Akhenaton - IAM : Je lis pas mal mais le plus souvent, c'est des réactions vives devant mon écran de télévision, un journal, un événement, un reportage : des déclics violents, c'est là que tu fais les meilleurs textes. Des fois, si je me lâchais sur la Bosnie, je sais que je pourrais écrire des choses terribles. Mais quand je réfléchis le lendemain, j'attaque les problèmes sous un autre angle. Quand je vois un reportage avec des musulmans qui se font tuer en Bosnie, mon premier réflexe c'est de rêver qu'une bombe atomique tombe sur Belgrade. Après, je réalise qu'il y a à Belgrade des innocents.

Joey Starr - NTM : Pourtant, quand tu réfléchis le lendemain, la situation est bien toujours la même. C'est ça le rap. Toi, tu te remets trop en question. On écrit en réaction. Quand tu as un sentiment de malaise, tu ne cherches pas les mots. Les jeux de mots, t'en as rien à branler quand tu as vraiment un truc à dire. Tu cherches trop à structurer tes idées quand tu cherches des mots. Il faut que ce soit simple et efficace.

Shurik'n - IAM : Quand tu vas à la pêche aux mots, ça devient un exercice de style, ça perd son essence.

Le basket, le sport hip-hop, commence à prendre en France. Pourrait-il prendre la place du foot ?

Kephren - IAM, indigné : Dans mon quartier, ça ne prendra jamais la place du foot. Je ne critique pas le basket, j'y joue, mais c'est l'effet de mode. On a fait croire aux minots qu'ils allaient devenir des Michael Jordan.

Akhenaton - IAM : En 90, on leur a tous fait croire qu'ils allaient devenir des stars du rap et, en 92, on leur a tous fait croire qu'ils allaient devenir des stars du basket. Dans mon coeur, ça ne remplacera jamais le football.

Kool Shen - NTM : Moi, je suis PSG. Je vais au Parc depuis vingt ans, bien que j'aie été supporter de l'OM pendant longtemps (sourire)... Vous ne connaissiez même pas l'OM à l'époque (rires)... Tous mes potes sont pour l'OM. Vous, les Marseillais, je sais que vous avez ce côté parano vis-à-vis des Parisiens, mais il y a combien de supporters de PSG à Marseille ? Douze ? Alors qu'à Paris, il y a énormément de supporters de l'OM.

Akhenaton - IAM : Le PSG est une belle équipe, mais on ne peut pas supporter le kop de Boulogne et France Football.

Kool Shen - NTM : Ce qui est bien à l'OM, c'est qu'il y a aussi une éthique.
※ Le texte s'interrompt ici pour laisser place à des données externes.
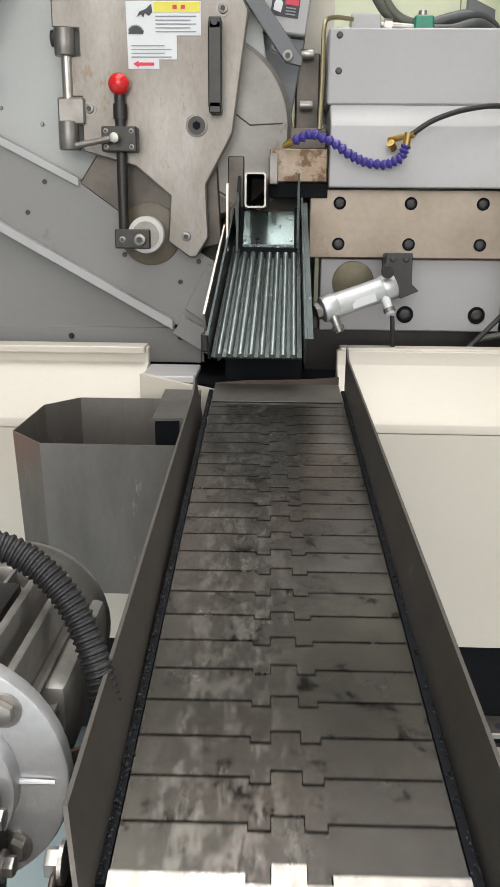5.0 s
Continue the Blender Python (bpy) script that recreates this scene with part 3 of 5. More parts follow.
def belt_pose(s):
    """Where a plate's leading edge is after s metres along the belt's closed path, from the far end towards the front."""
    ca = 1 / math.hypot(1, SLOPE)
    tilt = math.atan(SLOPE)
    run = (Y_FAR - Y_END) / ca
    arc = math.pi * RAD
    total = 2 * run + 2 * arc
    s %= total
    def line(q, up):
        y = Y_FAR - q * ca
        return (y, belt_z(y) - (0 if up else 2 * RAD / ca))
    if s < run:
        y, z = line(s, True)
        return pose(0, y, z, math.degrees(tilt))
    if s < run + arc:
        a = (s - run) / RAD
        y1, z1 = line(run, True)
        cy, cz = y1 + RAD * math.sin(tilt), z1 - RAD * math.cos(tilt)
        ang = math.pi / 2 + tilt + a
        return pose(0, cy + RAD * math.cos(ang), cz + RAD * math.sin(ang), math.degrees(tilt + a - 0.5 * min(a, PITCH / RAD)))
    if s < 2 * run + arc:
        q = run - (s - run - arc)
        y, z = line(q, False)
        return pose(0, y, z, math.degrees(tilt) + 180)
    a = (s - 2 * run - arc) / RAD
    y1, z1 = line(0, True)
    cy, cz = y1 + RAD * math.sin(tilt), z1 - RAD * math.cos(tilt)
    ang = -math.pi / 2 + tilt + a
    return pose(0, cy + RAD * math.cos(ang), cz + RAD * math.sin(ang), math.degrees(tilt + a) + 180)


def hollow(x0, x1, y0, y1, z0, z1, t, bm=None):
    """A square upright tube with walls of t."""
    bm = bm or bmesh.new()
    box(x0, x1, y0, y0 + t, z0, z1, bm=bm)
    box(x0, x1, y1 - t, y1, z0, z1, bm=bm)
    box(x0, x0 + t, y0 + t, y1 - t, z0, z1, bm=bm)
    box(x1 - t, x1, y0 + t, y1 - t, z0, z1, bm=bm)
    return bm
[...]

A la vie à la mort.

Akhenaton - IAM : Cette année, comme on est en seconde division, on se venge avec Milan.

Joey Starr - NTM : J'ai une question à vous poser. Je voudrais savoir à qui s'adresse le morceau Reste underground (attaque contre le snobisme de l'underground français, en face B de Le Feu). Je vous dis franchement que moi, je suis très bête, alors je le prends pour moi. Et je vous réponds, je reste underground ; "les petits juges de l'underground", comme vous dites, on en a besoin.

Akhenaton - IAM : Mais non, ce n'est pas dirigé contre vous.

Shurik'n - IAM : C'était surtout en réaction aux fanzines qui venaient nous voir avec des idées reçues, des questions à la con ­ notamment de pognon à propos du MIA, tout en se retranchant derrière l'underground pour leurs critiques, nous accusant de ne pas en être.

Kool Shen - NTM : Quand même, on sent bien que c'est tourné contre nous ce morceau.

Joey Starr - NTM : Comme on est les champions de l'underground, on l'a pris pour nous. C'est bien, ça nous a aidés.

Kool Shen - NTM : Sur le morceau, il y a cette rime "virez-moi donc..."

Kephren - IAM : "... à la diction shamallow."

Kool Shen et Joey Starr - NTM, interloqués : à la quoi ?

Kephren - IAM : A la diction shamallow. C'est-à-dire essayer de rapper avec des shamallows dans la bouche.

Joey Starr - NTM : Oh merde, c'est pas ce qu'on avait chopé !

Kool Shen - NTM : On avait compris "Virez-moi donc ce Al X en shamallow." Al X, c'est un copain à nous. Faut pas s'attaquer à l'animal ­ tu t'attaques à lui, tu t'attaques à nous !

Joey Starr - NTM : C'est que nous, on analyse (éclat de rire général)...

Akhenaton - IAM : Il faut croire que sur cette rime j'ai vraiment eu la diction shamallow.